Look through the data below. Collect every line where the word "with" occurs.

# PROVIDED MATERIAL
################

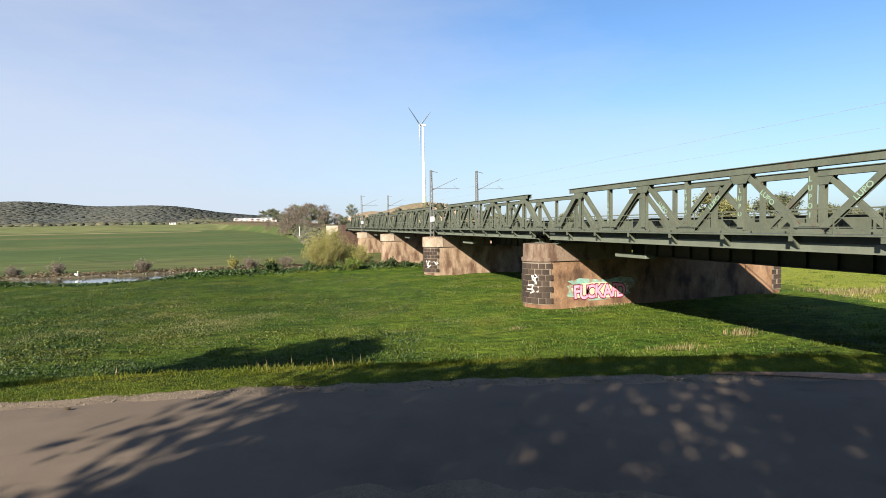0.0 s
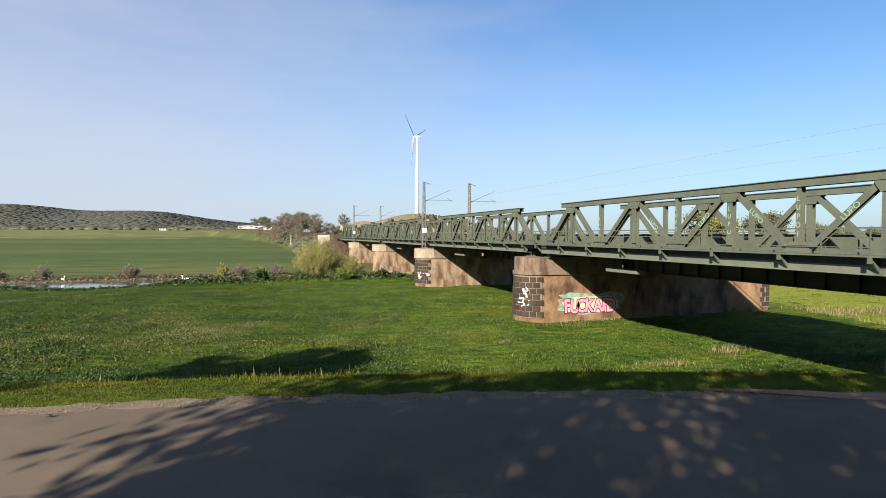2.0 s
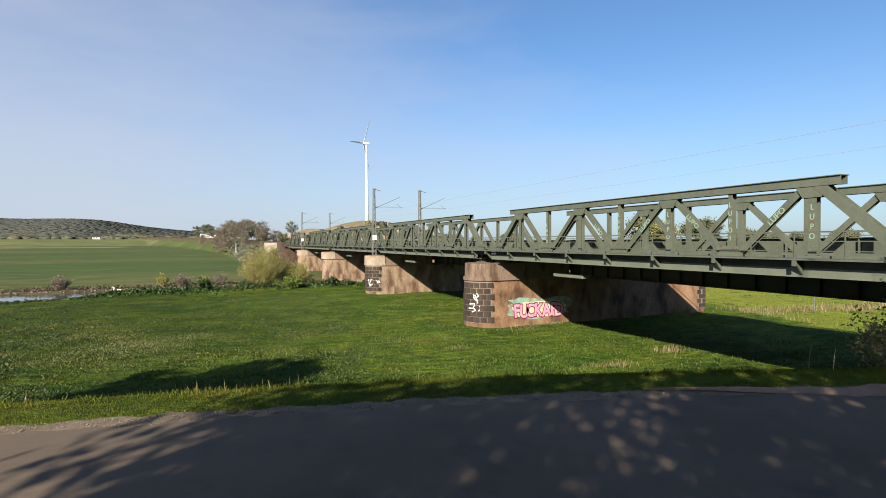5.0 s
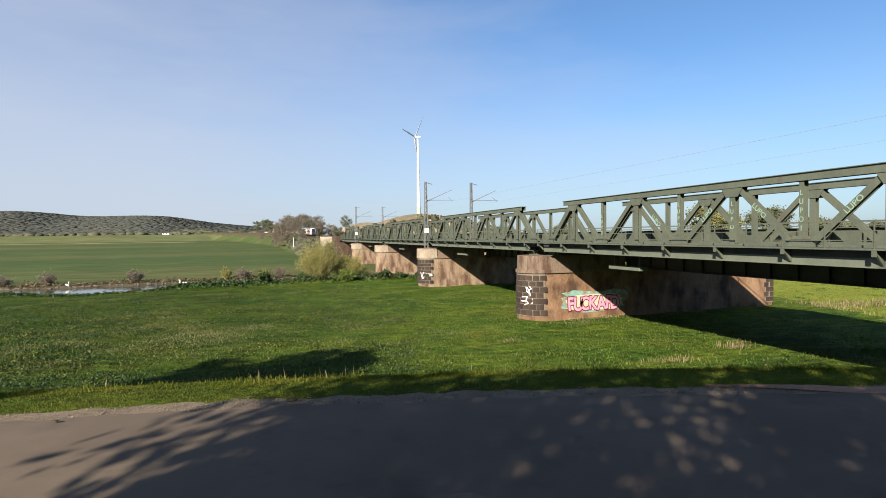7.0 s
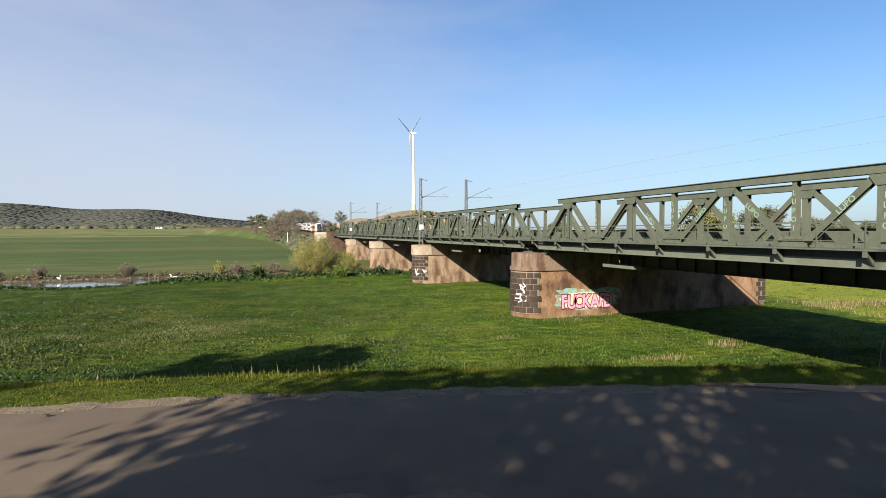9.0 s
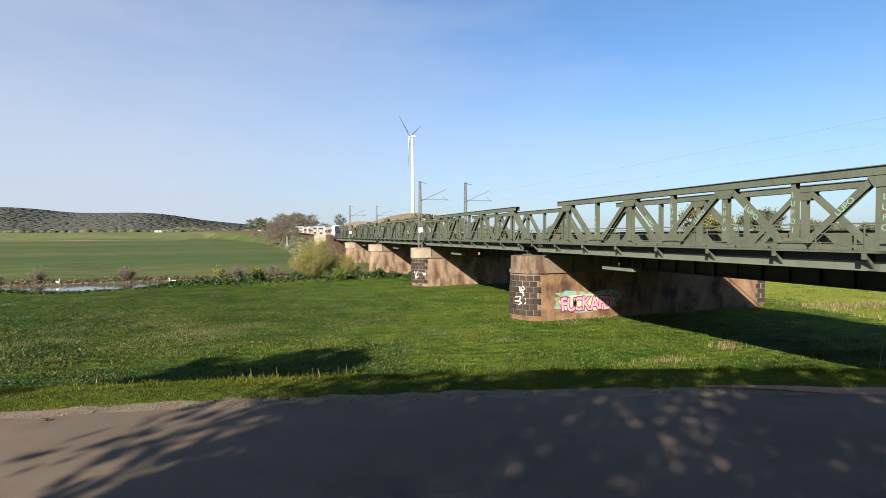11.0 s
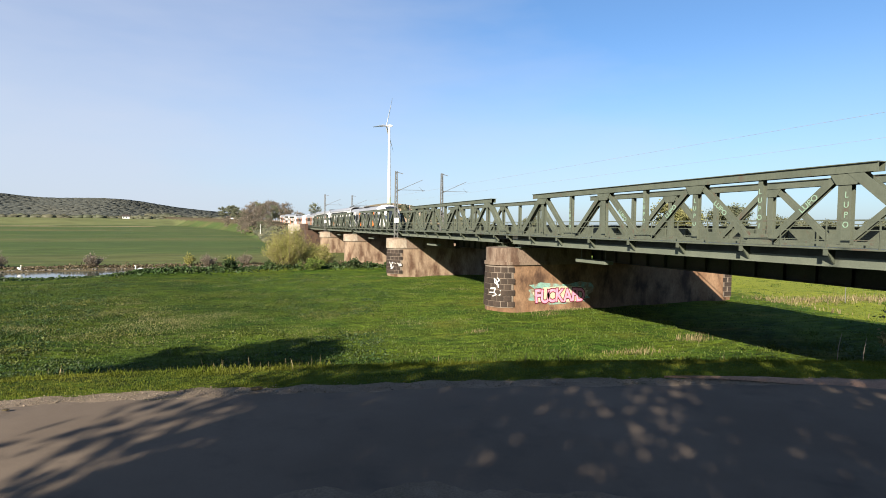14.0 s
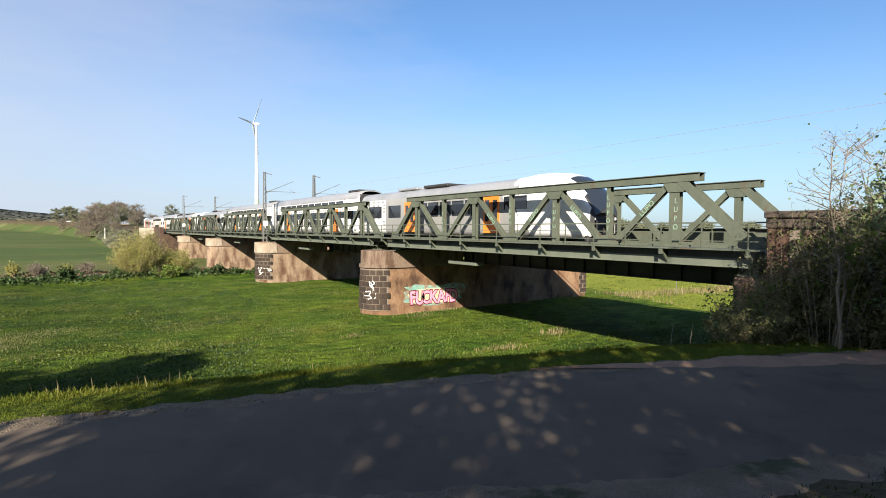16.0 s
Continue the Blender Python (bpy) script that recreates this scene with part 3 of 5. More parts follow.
def nose_stones(p, rows=7, seed=3):
    """Dark ashlar blocks round the nose with pale joints, and quoins at the far end."""
    rng = random.Random(seed)
    zs = np.linspace(-6.2, -3.12, rows + 1)
    meshes = []
    for v in range(4):
        half = (0.155, 0.165, 0.15, 0.17)[v]
        bm = bmesh.new()
        n = 3
        g = [[None] * (n + 1) for _ in range(4)]
        r0, r1 = 1.53, 1.60 + 0.012 * v
        for j in range(n + 1):
            a = -half + 2 * half * j / n
            for i, (r, z) in enumerate(((r0, -0.205), (r1, -0.19), (r1, 0.19), (r0, 0.205))):
                g[i][j] = bm.verts.new((-r * math.cos(a), r * math.sin(a), z))
        for i in range(3):
            for j in range(n):
                bm.faces.new((g[i][j], g[i][j + 1], g[i + 1][j + 1], g[i + 1][j]))
        bm.faces.new([g[i][0] for i in range(4)])
        bm.faces.new([g[3 - i][n] for i in range(4)])
        bmesh.ops.recalc_face_normals(bm, faces=bm.faces)
        meshes.append(mesh_from("stone", bm, M["pier_stone"]))
    for i in range(rows):
        z = (zs[i] + zs[i + 1]) / 2
        for j in range(-4, 5):
            a = j * 0.345 + (0.17 if i % 2 else 0)
            if abs(a) > 1.42:
                continue
            ob = part("stone", meshes[rng.randrange(4)], None, p, loc=(19.95, 0, z))
            ob.rotation_euler = (0, 0, a)
            ob.scale = (1.0 + 0.016 * (rows - i) / rows * 4 / 1.6, 1, (zs[1] - zs[0]) / 0.435)
    bm = bmesh.new()
    top, low = [], []
    for i in range(17):
        a = -1.48 + 2.96 * i / 16
        low.append(bm.verts.new((19.95 - 1.632 * math.cos(a), 1.632 * math.sin(a), -6.25)))
        top.append(bm.verts.new((19.95 - 1.598 * math.cos(a), 1.598 * math.sin(a), -3.05)))
    for i in range(16):
        bm.faces.new((low[i + 1], low[i], top[i], top[i + 1]))
    ex = bmesh.ops.extrude_face_region(bm, geom=list(bm.faces))
    bmesh.ops.scale(bm, vec=(0.97, 0.97, 1), space=Matrix.Translation((-19.95, 0, 0)), verts=[v for v in ex["geom"] if isinstance(v, bmesh.types.BMVert)])
    bmesh.ops.recalc_face_normals(bm, faces=bm.faces)
    part("mortar", bm, M["joint"], p, "pale mortar between the stones")
    me = mesh_from("quoin", box(bmesh.new(), -0.3, 0.02, -0.03, 0.06, -0.19, 0.19, bevel=0.015), M["pier_stone"])
    part("quoin_mortar", box(bmesh.new(), 41.70, 42.63, -1.625, -1.45, -6.3, -3.1), M["joint"], p, "pale mortar round the corner stones")
    for i in range(7):
        for k in range(2):
            ob = part("quoin", me, None, p, loc=(42.60 - 0.47 * k - (0.12 if i % 2 and k else 0), -1.655, -6.0 + i * 0.43))
            ob.scale = (1.30 if i % 2 == k else 1.15, 1, 1)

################

# TASK RESULT
Continue the Blender Python (bpy) script that recreates this scene with part 3 of 5. More parts follow.
    """Dark ashlar blocks round the nose with pale joints, and quoins at the far end."""